For the most part, though, Duncan’s loyal, childfree supporters appreciate her humour and honesty and feel validated for choosing a similar life path. Interestingly, she has many followers who have struggled with infertility and find themselves childless not-by-choice, and are grateful she shows them there is plenty of joy to be had in a childfree future.
The people whose opinions matter the most, of course, are her nearest and dearest. It took her own mum some time to get her head around Duncan’s decision, but once her family realised it wasn’t a passing phase, they were very supportive. Some of her old school friends, who are onto baby number two or three, have “had a go” at her which she found hard, but she has a large group of younger, like-minded mates she met online who share her outlook and lifestyle.

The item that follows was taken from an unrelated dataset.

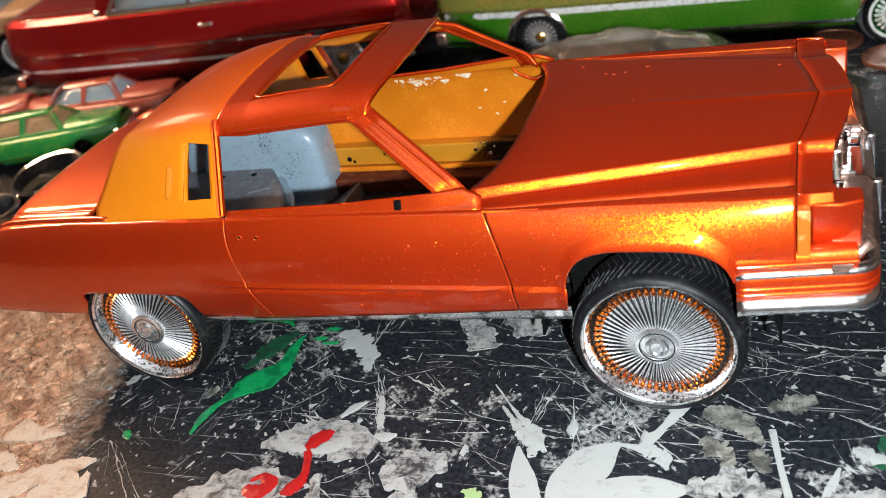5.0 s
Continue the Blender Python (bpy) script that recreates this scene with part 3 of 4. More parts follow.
# trunk lid and tail
def trunk(u, v):
    """u from the rear edge, which is bowed, to the rear window."""
    back = -9.84 + 0.2 * abs(v) ** 6
    x = back + (-6.95 - back) * u
    w = CREST_Y(x) - 0.31
    z = 4.53 + (x + 9) * 0.04 + 0.2 * (1 - abs(v) ** 2.2) * (0.55 + 0.45 * u) - 1.6 * max(0.0, 0.16 - u) ** 1.7
    z += -0.05 * max(0.0, (abs(v) - 0.97) / 0.03) - 0.05 * math.exp(-(((abs(v) - 0.9) / 0.02) ** 2))
    return (x, w * v, z)


tv = steps(0, 0.8, 12, 0.84, 0.86, 0.88, 0.9, 0.92, 0.94, 0.96, 0.98, 1.0)
part("trunk_lid", grid(trunk, steps(0, 1, 30), [-v for v in tv[:0:-1]] + tv, False), ORANGE, car, "glossy red-orange trunk lid", thick=0.06)
def tail(u, v):
    """The sloping back of the car, from the trunk edge down to the bumper."""
    p = Vector(trunk(0.0, 2 * u - 1))
    foot = Vector((-11.25 + 0.5 * abs(2 * u - 1) ** 4, 3.25 * (2 * u - 1), 2.1))
    q = p.lerp(foot, v)
    return (q.x - 0.35 * math.sin(math.pi * v), q.y, q.z)


part("tail_panel", grid(tail, steps(0, 1, 24), steps(0, 1, 12), False), ORANGE, car, thick=0.06)
part("rear_bumper", box(-11.75, -11.3, -3.2, 3.2, 2.3, 3.0), CHROME, car, "chrome rear bumper", True, bevel=0.12)

# roof and vinyl top
ROOF_SEC = [(3.48, 4.72), (3.22, 5.22), (2.98, 5.68), (2.78, 6.05), (2.63, 6.34), (2.52, 6.52), (2.36, 6.63), (2.1, 6.70), (1.87, 6.745), (1.5, 6.79), (1.0, 6.835), (0.5, 6.86), (0.0, 6.87)]
REAR_SEC = [(-6.25, 3.41, 4.60), (-6.64, 3.14, 4.74), (-6.50, 2.80, 5.12), (-6.34, 2.50, 5.50), (-6.24, 2.22, 5.78), (-6.12, 1.98, 6.00), (-5.95, 1.90, 6.12), (-5.85, 1.80, 6.18), (-5.80, 1.62, 6.22), (-5.76, 1.3, 6.25), (-5.72, 0.9, 6.28), (-5.70, 0.45, 6.30), (-5.70, 0.0, 6.30)]


ROOF_CURVE = [table(range(13), [p[n] for p in ROOF_SEC]) for n in (0, 1)]
REAR_CURVE = [table(range(13), [p[n] for p in REAR_SEC]) for n in (0, 1, 2)]


def top_fn(u, v):
    """u from the centre pillar to the rear window, v from the belt line up to the middle of the roof."""
    k = abs(v)
    p = Vector((-3.0, *[c(k) for c in ROOF_CURVE])).lerp(Vector([c(k) for c in REAR_CURVE]), u)
    arc = 4 * u * (1 - u)
    p.z += arc * 0.13 * min(1.0, k / 6)
    p.y += arc * 0.12 * max(0.0, 1 - abs(k - 3.0) / 4)
    return p


uk = [0, 0.025, 0.05, 0.10, 0.16, 0.23, 0.3, 0.4, 0.5, 0.6, 0.7, 0.8, 0.88, 0.95, 1.0]


def edge_of_side(u):
    """Where the side panel ends and the top begins."""
    return 4.2 + 2.4 * u


def open_quarter(u, w):
    return 0.05 < u < 0.23 and 0.19 < w < 0.78


side_k = sorted(set([i / 16 for i in range(17)] + [0.19, 0.78])) + [1.04, 1.09, 1.15, 1.22, 1.3, 1.4, 1.5, 1.62, 1.75, 1.88, 2.0]
sheet = bmesh.new()
for sgn in (1, -1):
    def panel(u, w):
        e = edge_of_side(u)
        p = top_fn(u, w * e if w <= 1 else e + (12 - e) * (w - 1))
        return (p.x, -sgn * p.y, p.z)

    grid(panel, uk, side_k, sgn > 0, open_quarter, sheet)
bmesh.ops.remove_doubles(sheet, verts=sheet.verts, dist=0.002)
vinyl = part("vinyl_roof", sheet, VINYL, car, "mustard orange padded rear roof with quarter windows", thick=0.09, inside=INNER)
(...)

Being DINKS (Double Income No Kids) means Duncan and her husband have the disposable income to spend on the things they love: weekends away, brunches with friends, and feeding Duncan’s obsession with vintage clothes and furniture. But they can’t afford to be gung ho about contraception. While tubal ligation would be the safest bet, it’s an invasive procedure that most doctors are not prepared to perform on childless women in case they change their mind (note: this is not the same for childless men wanting a vasectomy). Duncan says she doesn’t completely trust her copper IUD so doubles down on protection, using condoms on the days her period tracking app tells her she is ovulating.

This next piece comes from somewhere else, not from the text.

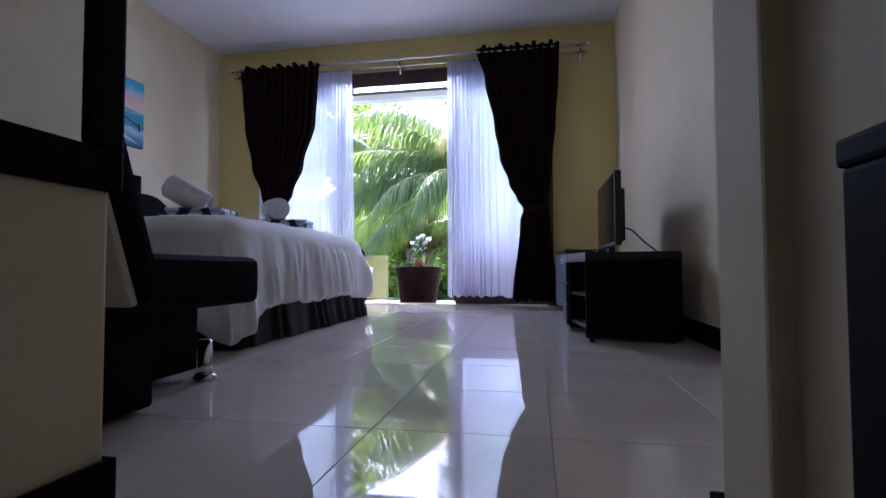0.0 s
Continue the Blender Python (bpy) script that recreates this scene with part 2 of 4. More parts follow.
M_PALMDRY = leafy("yellowed_palm_leaf", (0.30, 0.25, 0.08), (0.55, 0.48, 0.2), (0.7, 0.62, 0.25), 0.4, 0.5)
M_RACHIS = surface("palm_stalk", (0.16, 0.17, 0.05), (0.32, 0.28, 0.10), 5.0, 0.5)
M_TRUNK = surface("palm_trunk_bark", (0.19, 0.135, 0.095), (0.52, 0.41, 0.31), 7.0, 0.85, 50.0, 0.8, stretch=(0.5, 0.5, 5.0), dist=0.02)
M_FIBRE = surface("palm_fibre", (0.05, 0.03, 0.018), (0.20, 0.11, 0.05), 14.0, 0.9, 60.0, 0.8, stretch=(1, 1, 0.3), dist=0.02)
M_NUT = surface("coconut_husk", (0.16, 0.10, 0.025), (0.38, 0.24, 0.06), 8.0, 0.5)
M_BARK = surface("tree_bark", (0.08, 0.06, 0.045), (0.22, 0.18, 0.14), 9.0, 0.9, 50.0, 0.8, stretch=(1, 1, 0.4), dist=0.02)
M_LEAF = leafy("broad_leaf", (0.014, 0.045, 0.012), (0.06, 0.13, 0.03), (0.18, 0.36, 0.06), 0.4)
M_LEAFY = leafy("bright_shrub_leaf", (0.02, 0.06, 0.01), (0.11, 0.19, 0.03), (0.32, 0.48, 0.05), 0.45)
M_LEAFF = leafy("feathery_leaf", (0.05, 0.12, 0.04), (0.12, 0.22, 0.07), (0.32, 0.52, 0.14), 0.45)
M_PINK = leafy("pink_petal", (0.60, 0.06, 0.20), (0.7, 0.14, 0.30), (0.5, 0.06, 0.18), 0.25)
M_PETAL = leafy("white_petal", (0.72, 0.72, 0.68), (0.85, 0.85, 0.82), (0.95, 0.95, 0.92), 0.85)
M_STEM = leafy("green_stem", (0.02, 0.07, 0.015), (0.05, 0.16, 0.035), (0.12, 0.32, 0.07), 0.3)
M_POT = surface("woven_straw_pot", (0.22, 0.12, 0.04), (0.36, 0.21, 0.08), 14.0, 0.7, 120.0, 0.6)
M_TIN = surface("tarnished_tin", (0.10, 0.08, 0.07), (0.2, 0.17, 0.15), 14.0, 0.4, 80.0, 0.3, metal=0.4)
M_TINRIM = surface("pale_tin_rim", (0.4, 0.4, 0.38), (0.6, 0.6, 0.58), 14.0, 0.4, 80.0, 0.3, metal=0.6)
M_THATCH = surface("dry_thatch", (0.25, 0.16, 0.10), (0.50, 0.34, 0.22), 6.0, 0.95, 60.0, 0.8, stretch=(6, 6, 0.6))
M_SIDEWALL = surface("cream_render_wall", (0.57, 0.52, 0.35), (0.68, 0.63, 0.45), 1.4, 0.85, 60.0, 0.2)
M_OUTWALL = surface("yellow_render_wall", (0.50, 0.41, 0.12), (0.61, 0.51, 0.175), 1.4, 0.85, 60.0, 0.2)


def water_material():
    m, nt, b = mat("pool_water")
    b.inputs["Base Color"].default_value = (0.02, 0.40, 0.47, 1)
    b.inputs["Roughness"].default_value = 0.16
    b.inputs["IOR"].default_value = 1.33
    b.inputs["Specular IOR Level"].default_value = 0.3
    n = node(nt, "ShaderNodeTexNoise", Scale=5.0, Detail=3.0)
    nt.links.new(coords(nt), n.inputs["Vector"])
    n2 = node(nt, "ShaderNodeTexNoise", Scale=0.7, Detail=2.0)
    nt.links.new(coords(nt), n2.inputs["Vector"])
    nt.links.new(ramp(nt, n2.outputs[0], [(0.3, (0.003, 0.095, 0.125)), (0.7, (0.004, 0.15, 0.185))]), b.inputs["Base Color"])
    bump(nt, b, n.outputs[0], 0.12, 0.02)
    return m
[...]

A self-confessed “worrywart,” Duncan regularly takes pregnancy tests. There is no part of her that thinks if she accidentally got knocked up, it was meant to be. “If I were to get pregnant that would be a very, very big hurdle,” she says. “I’m either going to have to get an abortion or change my entire mindset.”

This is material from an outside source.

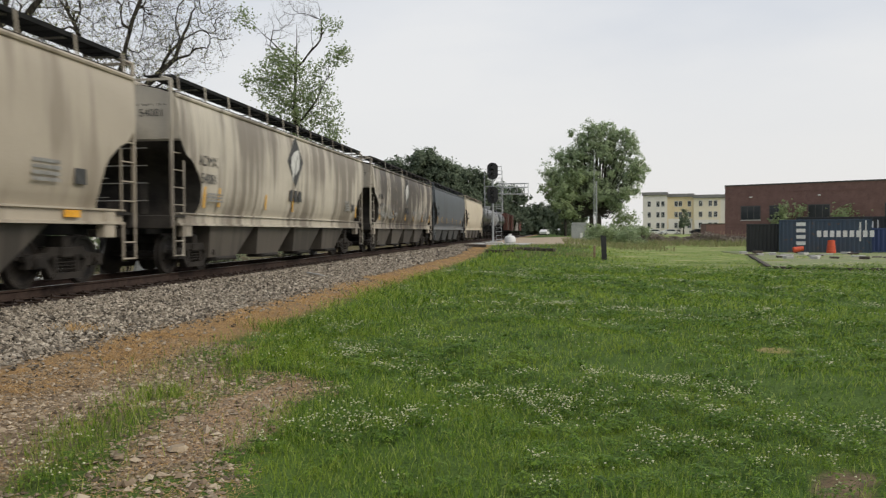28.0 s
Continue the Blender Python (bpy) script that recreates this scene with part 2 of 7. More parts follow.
class Shape:
    """Vertices and faces gathered for one mesh."""

    def __init__(self):
        self.v, self.f = [], []

    def add(self, verts, faces):
        n = len(self.v)
        self.v.extend(tuple(p) for p in verts)
        self.f.extend(tuple(i + n for i in fc) for fc in faces)
        return self

    def box(self, x0, x1, y0, y1, z0, z1, c=0.0):
        x0, x1, y0, y1, z0, z1 = min(x0, x1), max(x0, x1), min(y0, y1), max(y0, y1), min(z0, z1), max(z0, z1)
        c = min(c, 0.4 * min(x1 - x0, y1 - y0, z1 - z0))
        if c <= 0:
            vs = [(x, y, z) for x in (x0, x1) for y in (y0, y1) for z in (z0, z1)]
            return self.add(vs, [(0, 1, 3, 2), (4, 6, 7, 5), (0, 4, 5, 1), (2, 3, 7, 6), (0, 2, 6, 4), (1, 5, 7, 3)])
        vs, at = [], {}
        for ix, x in enumerate((x0, x1)):
            for iy, y in enumerate((y0, y1)):
                for iz, z in enumerate((z0, z1)):
                    sx, sy, sz = (1, -1)[ix], (1, -1)[iy], (1, -1)[iz]
                    for ax, p in enumerate(((x, y + sy * c, z + sz * c), (x + sx * c, y, z + sz * c), (x + sx * c, y + sy * c, z))):
                        at[ix, iy, iz, ax] = len(vs)
                        vs.append(p)
        fs = []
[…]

All going to plan, Duncan will never know the joys of motherhood like seeing her baby’s first gummy grin, teaching her toddler to ride a scooter, or receiving mangled homemade cards on Mother’s Day. But she will also never experience the horrors of vaginal tearing, projectile vomit and never-ending monologues about Minecraft. As for the unconditional love her haters say she’ll never experience? She reckons her feline fur babies, Billie and Stanley, well and truly fill that bucket.